In the chapter, I articulate some of reasons I started this blog. I started blogging once I had secure work, when I had time and space and energy to write. I had been an avid blog reader for many years, and was searching for a blog that explored difficult questions about slow academia in relation to the politics of higher education, university governance, academic roles and identities, and academic activism. Activism, particularly in relation to the operations of the higher education sector and the organisation itself, has been nourishing to me. Much of it is ordinary work: participating in scholarship, academic governance, teaching and union activities, what Gill (2009) calls “small-scale micro-negotiations of power in the academy” (p. 231).

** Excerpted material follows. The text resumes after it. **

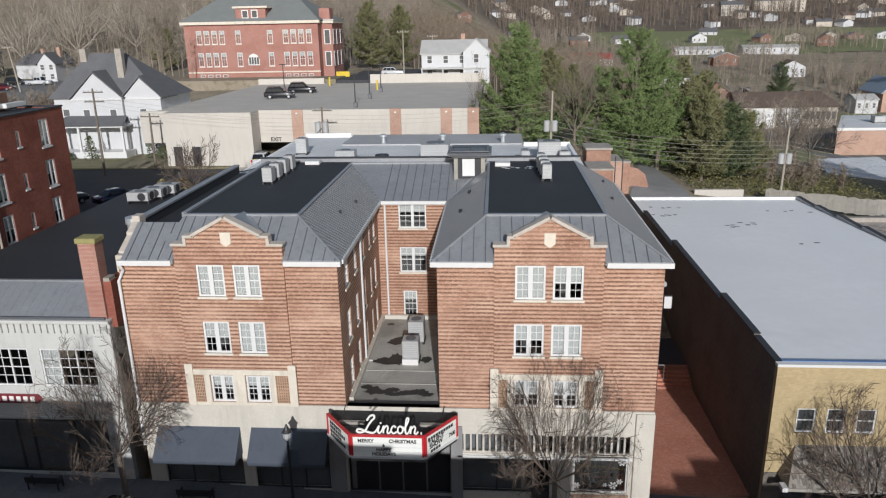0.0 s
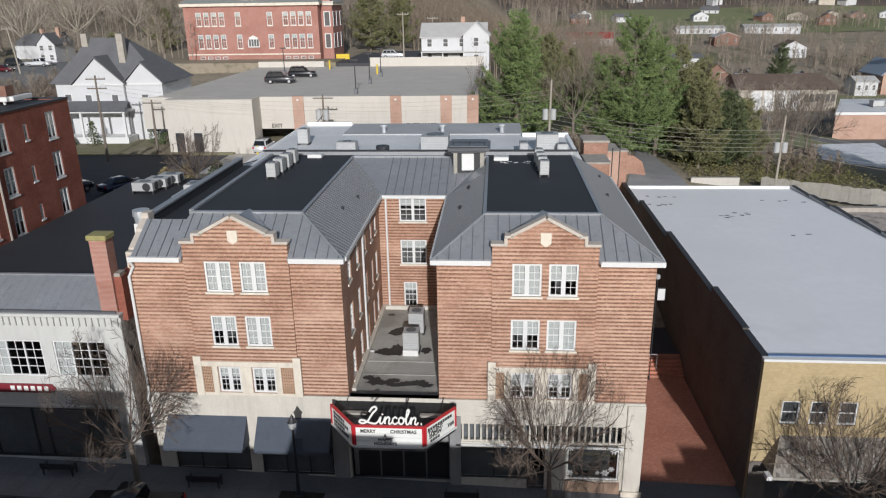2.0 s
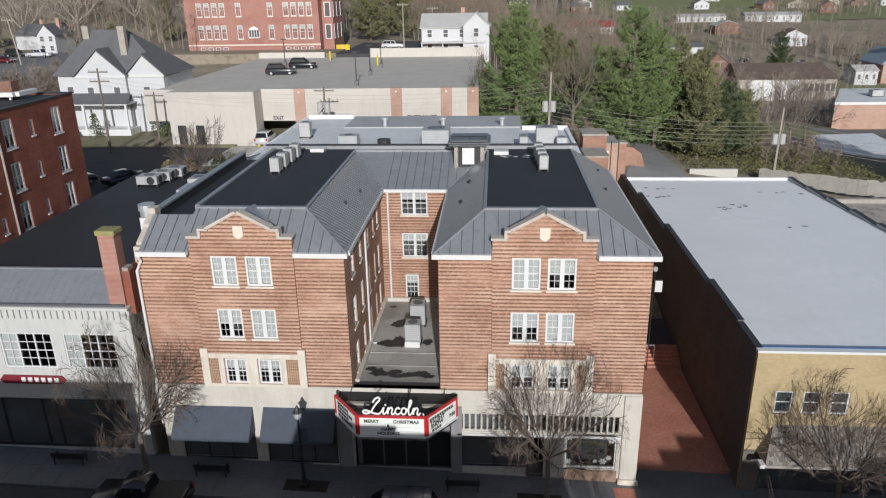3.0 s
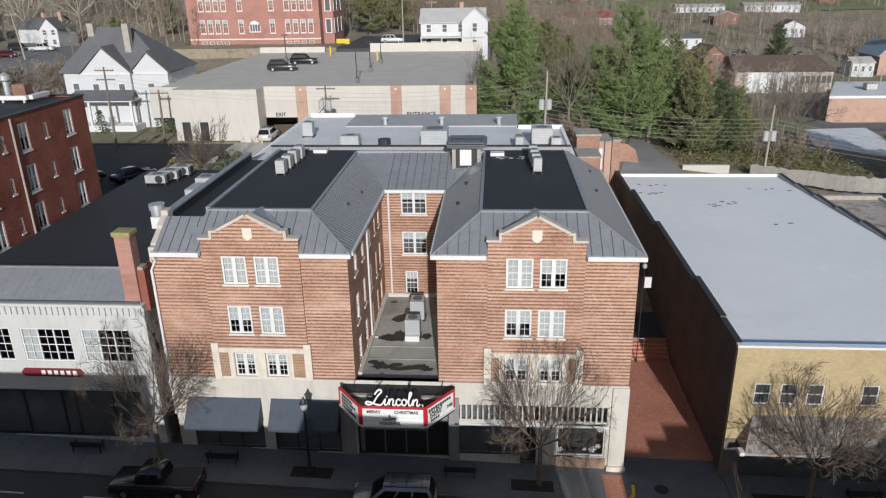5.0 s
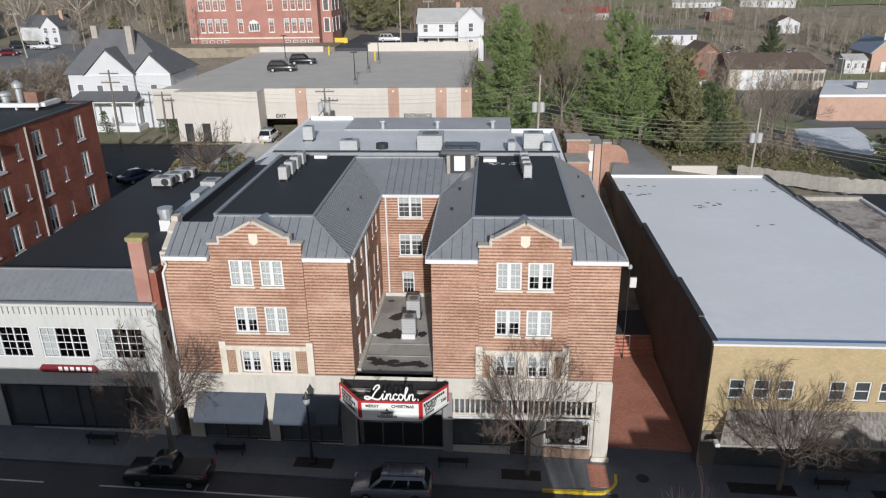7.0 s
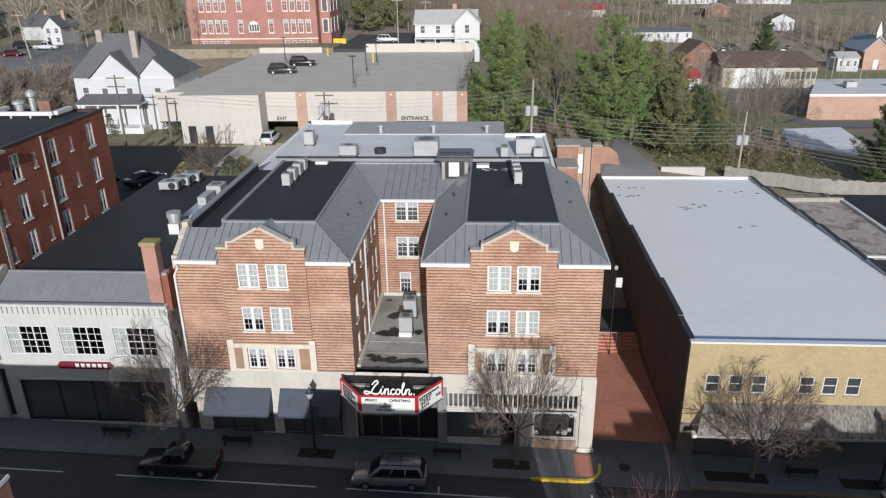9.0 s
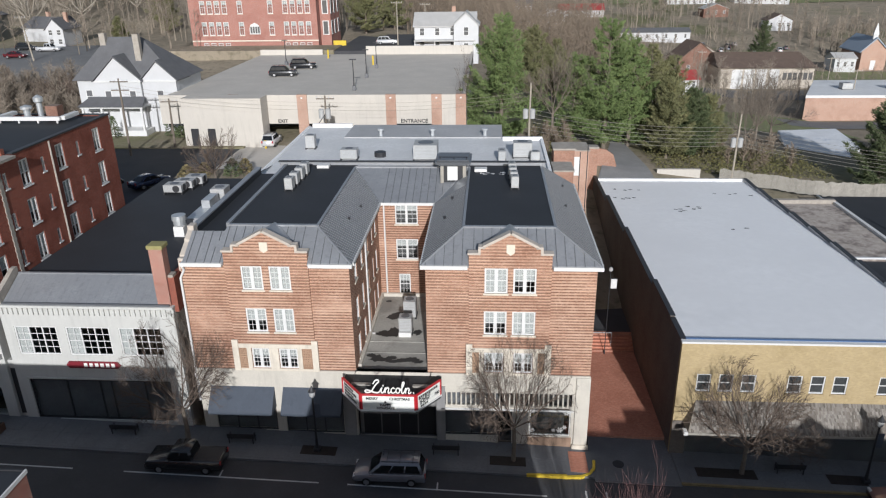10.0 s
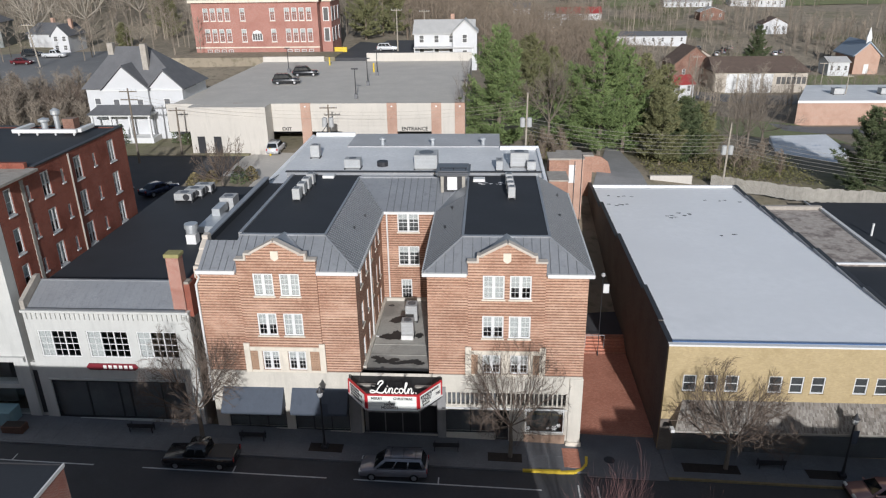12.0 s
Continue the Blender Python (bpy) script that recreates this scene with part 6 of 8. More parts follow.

Several years on, blogging has provided an opportunity to think through writing and reflect-in-action (Schön, 1987). Thomson and Kamler (2010) call it ‘writing along the way’—“writing that is intended to sort out what we think, why, and what the implications of a line of thought might be” (p. 149). Blogging is incredibly freeing for an academic writer, constrained by the conventions, requirements and expectations of research and publishing. (All too often, I have to delete a sentence to appease a reviewer; I’ve learnt to hold words loosely, and let them go without regret). In a blog post, words follow my whims, and I can write about dystopian fiction, porridge, trees, and family outings. The pleasures of writing the quotidian run deep. Most of all, blogging has provided a means to resist a particular style of academia: idealised academic superheroes, quantified measures of productivity, contagious anxiety, a finite game.

Calling myself a slow academic is a way of wearing academia like a loose-fitting garment.

This is evident my working from home set-up last week (how good are these comfy black and gold polka dot flats from Rollie!)